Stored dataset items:
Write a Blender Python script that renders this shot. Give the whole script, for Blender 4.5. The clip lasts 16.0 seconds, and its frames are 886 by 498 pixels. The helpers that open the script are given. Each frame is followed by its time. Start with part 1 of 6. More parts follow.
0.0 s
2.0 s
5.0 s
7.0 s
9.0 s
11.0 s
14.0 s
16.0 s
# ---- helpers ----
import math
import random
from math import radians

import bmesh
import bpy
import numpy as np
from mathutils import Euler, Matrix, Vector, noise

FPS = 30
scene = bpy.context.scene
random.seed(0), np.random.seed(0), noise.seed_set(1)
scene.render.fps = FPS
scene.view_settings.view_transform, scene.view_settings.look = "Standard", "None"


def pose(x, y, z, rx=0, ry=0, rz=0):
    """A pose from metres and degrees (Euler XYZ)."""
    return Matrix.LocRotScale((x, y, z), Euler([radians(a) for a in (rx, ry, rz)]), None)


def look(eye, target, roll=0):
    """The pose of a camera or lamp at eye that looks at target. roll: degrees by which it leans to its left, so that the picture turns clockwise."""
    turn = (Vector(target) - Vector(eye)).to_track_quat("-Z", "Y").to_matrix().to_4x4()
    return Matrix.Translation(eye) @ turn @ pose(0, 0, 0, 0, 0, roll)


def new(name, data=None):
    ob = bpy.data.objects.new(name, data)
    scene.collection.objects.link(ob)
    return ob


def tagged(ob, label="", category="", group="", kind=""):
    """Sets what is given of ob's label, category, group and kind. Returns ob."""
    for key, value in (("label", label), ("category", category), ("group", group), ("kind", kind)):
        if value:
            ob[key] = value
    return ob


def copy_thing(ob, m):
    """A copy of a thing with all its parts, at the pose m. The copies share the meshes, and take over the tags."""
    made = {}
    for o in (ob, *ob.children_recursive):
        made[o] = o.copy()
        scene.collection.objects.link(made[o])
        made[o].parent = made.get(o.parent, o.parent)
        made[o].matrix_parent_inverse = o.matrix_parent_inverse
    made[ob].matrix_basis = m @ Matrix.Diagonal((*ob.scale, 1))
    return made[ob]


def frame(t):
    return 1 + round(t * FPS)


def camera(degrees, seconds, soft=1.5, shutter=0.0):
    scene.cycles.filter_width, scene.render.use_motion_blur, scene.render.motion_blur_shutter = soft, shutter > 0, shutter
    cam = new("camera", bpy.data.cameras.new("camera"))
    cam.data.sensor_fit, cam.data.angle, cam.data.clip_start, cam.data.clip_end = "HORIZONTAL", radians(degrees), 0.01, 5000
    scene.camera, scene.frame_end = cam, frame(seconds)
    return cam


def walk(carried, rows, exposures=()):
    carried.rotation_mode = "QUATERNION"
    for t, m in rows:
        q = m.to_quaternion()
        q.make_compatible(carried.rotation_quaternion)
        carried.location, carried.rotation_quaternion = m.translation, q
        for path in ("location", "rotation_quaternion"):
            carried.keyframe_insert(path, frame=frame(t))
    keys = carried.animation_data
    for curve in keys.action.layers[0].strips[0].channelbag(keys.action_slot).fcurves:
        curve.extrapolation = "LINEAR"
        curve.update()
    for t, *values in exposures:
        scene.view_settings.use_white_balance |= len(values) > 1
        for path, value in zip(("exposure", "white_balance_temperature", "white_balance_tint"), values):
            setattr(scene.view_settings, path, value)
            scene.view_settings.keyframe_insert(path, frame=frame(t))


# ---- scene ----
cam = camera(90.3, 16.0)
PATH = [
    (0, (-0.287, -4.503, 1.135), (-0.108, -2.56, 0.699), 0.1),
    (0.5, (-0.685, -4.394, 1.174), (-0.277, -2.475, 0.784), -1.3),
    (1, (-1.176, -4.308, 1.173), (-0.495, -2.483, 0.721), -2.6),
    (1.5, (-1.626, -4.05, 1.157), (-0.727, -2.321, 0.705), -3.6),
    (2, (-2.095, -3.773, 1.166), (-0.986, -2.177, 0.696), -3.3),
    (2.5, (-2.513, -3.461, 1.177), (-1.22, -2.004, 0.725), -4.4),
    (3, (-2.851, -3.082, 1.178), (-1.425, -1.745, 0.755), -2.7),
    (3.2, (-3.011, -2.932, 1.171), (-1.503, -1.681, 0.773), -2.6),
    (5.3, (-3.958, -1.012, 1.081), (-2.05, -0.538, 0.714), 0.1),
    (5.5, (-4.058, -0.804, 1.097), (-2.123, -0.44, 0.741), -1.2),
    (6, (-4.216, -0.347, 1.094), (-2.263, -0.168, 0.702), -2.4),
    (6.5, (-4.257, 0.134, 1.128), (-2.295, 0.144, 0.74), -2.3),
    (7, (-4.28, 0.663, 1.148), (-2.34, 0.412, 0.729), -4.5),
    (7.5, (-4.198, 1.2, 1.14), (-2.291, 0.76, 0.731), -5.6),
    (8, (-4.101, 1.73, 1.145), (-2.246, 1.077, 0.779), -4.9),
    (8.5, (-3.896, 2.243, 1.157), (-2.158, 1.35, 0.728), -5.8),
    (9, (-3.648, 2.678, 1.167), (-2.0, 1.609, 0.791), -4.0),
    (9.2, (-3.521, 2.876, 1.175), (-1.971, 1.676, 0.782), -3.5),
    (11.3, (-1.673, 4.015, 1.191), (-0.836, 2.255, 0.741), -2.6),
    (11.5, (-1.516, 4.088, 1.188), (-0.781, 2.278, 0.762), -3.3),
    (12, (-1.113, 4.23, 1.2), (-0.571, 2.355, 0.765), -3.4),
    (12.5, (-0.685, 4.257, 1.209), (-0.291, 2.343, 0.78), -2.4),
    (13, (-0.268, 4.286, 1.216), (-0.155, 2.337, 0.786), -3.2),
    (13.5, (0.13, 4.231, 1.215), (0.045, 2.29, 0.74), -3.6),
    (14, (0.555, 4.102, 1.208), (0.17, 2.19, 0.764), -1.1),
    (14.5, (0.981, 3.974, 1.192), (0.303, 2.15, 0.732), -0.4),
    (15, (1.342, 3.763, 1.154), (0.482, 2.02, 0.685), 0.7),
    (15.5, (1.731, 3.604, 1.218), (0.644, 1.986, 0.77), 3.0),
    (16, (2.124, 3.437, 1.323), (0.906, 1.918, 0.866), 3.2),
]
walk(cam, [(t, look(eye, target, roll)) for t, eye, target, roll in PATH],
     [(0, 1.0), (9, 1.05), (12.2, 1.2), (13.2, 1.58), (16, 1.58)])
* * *
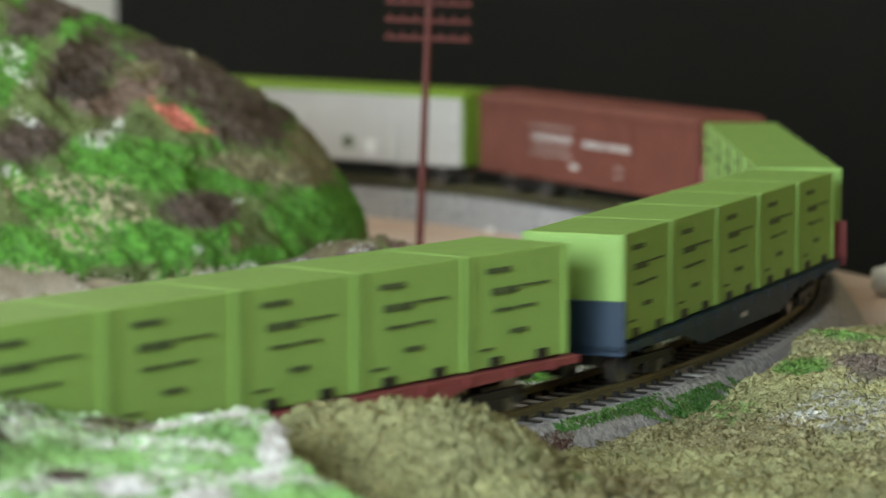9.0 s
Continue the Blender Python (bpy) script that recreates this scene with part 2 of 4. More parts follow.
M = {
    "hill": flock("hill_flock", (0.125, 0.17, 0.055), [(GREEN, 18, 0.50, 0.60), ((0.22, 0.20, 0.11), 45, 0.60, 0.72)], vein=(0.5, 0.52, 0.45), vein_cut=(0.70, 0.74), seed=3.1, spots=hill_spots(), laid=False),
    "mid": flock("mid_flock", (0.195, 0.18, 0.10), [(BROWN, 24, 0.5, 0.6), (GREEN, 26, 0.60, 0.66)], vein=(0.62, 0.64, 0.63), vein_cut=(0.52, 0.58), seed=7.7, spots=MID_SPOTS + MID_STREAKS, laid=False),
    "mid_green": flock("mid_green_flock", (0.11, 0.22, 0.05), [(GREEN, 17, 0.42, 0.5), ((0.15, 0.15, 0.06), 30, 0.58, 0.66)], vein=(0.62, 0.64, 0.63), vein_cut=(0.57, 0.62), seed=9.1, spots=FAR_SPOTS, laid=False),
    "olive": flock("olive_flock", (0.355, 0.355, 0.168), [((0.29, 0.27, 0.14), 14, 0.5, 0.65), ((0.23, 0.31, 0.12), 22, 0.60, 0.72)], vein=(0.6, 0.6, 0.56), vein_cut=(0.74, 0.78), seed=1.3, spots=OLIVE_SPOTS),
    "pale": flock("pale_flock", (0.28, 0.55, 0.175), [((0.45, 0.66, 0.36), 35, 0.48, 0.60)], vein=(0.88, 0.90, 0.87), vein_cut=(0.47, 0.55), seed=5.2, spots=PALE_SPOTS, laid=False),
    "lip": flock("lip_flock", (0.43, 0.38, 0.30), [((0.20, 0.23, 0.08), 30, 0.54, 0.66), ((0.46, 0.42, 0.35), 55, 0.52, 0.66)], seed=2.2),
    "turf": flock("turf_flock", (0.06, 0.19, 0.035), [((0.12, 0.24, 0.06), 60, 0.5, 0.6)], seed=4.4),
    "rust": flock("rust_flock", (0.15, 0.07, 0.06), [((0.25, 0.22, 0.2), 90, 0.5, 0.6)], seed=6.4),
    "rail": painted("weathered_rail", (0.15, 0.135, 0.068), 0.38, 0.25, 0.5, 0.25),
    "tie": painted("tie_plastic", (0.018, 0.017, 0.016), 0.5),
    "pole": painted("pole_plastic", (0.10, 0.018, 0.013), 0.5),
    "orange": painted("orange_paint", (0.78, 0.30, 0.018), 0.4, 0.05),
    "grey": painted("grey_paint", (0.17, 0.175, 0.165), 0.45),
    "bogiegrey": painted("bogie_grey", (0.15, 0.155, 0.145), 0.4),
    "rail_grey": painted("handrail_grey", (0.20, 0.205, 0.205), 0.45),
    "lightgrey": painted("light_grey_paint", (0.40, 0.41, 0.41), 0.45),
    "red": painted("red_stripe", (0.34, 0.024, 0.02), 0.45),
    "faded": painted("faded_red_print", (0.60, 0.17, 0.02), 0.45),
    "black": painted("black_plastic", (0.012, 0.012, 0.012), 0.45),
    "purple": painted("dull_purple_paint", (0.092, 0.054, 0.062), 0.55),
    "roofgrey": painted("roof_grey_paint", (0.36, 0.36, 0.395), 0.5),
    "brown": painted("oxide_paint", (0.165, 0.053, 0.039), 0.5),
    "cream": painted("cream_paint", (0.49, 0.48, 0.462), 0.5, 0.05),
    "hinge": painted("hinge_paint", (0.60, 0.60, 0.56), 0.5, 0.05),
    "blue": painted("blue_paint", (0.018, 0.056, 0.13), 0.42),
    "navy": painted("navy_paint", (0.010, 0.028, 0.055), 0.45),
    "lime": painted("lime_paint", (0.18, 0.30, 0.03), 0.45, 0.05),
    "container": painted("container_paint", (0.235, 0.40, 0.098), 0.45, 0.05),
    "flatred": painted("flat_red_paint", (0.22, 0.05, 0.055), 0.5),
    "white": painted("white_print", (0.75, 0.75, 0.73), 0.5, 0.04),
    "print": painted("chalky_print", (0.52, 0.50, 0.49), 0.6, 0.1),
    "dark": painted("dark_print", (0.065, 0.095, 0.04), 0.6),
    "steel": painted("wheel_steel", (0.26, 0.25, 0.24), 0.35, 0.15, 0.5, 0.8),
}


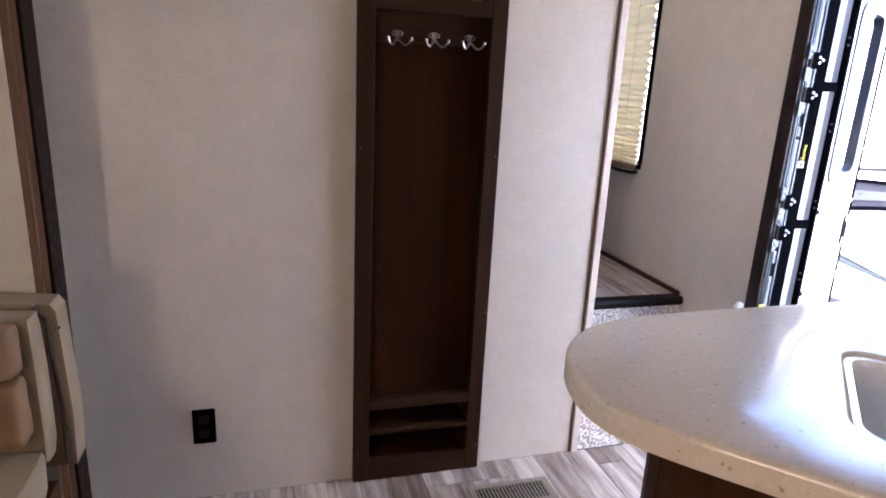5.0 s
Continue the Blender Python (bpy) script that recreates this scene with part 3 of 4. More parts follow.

Requirement: Begin at the line that has "Write a Blender" in the entries above; stop after the line that has "scene.render.fps = FPS". Transcribe exactly those lines and no others.

Exercise answer:
Write a Blender Python script that renders this shot. Give the whole script, for Blender 4.5. The clip lasts 16.0 seconds, and its frames are 886 by 498 pixels. The helpers that open the script are given. Each frame is followed by its time. Start with part 1 of 6. More parts follow.
0.0 s
2.0 s
5.0 s
7.0 s
9.0 s
11.0 s
14.0 s
16.0 s
# ---- helpers ----
import math
import random
from math import radians

import bmesh
import bpy
import numpy as np
from mathutils import Euler, Matrix, Vector, noise

FPS = 30
scene = bpy.context.scene
random.seed(0), np.random.seed(0), noise.seed_set(1)
scene.render.fps = FPS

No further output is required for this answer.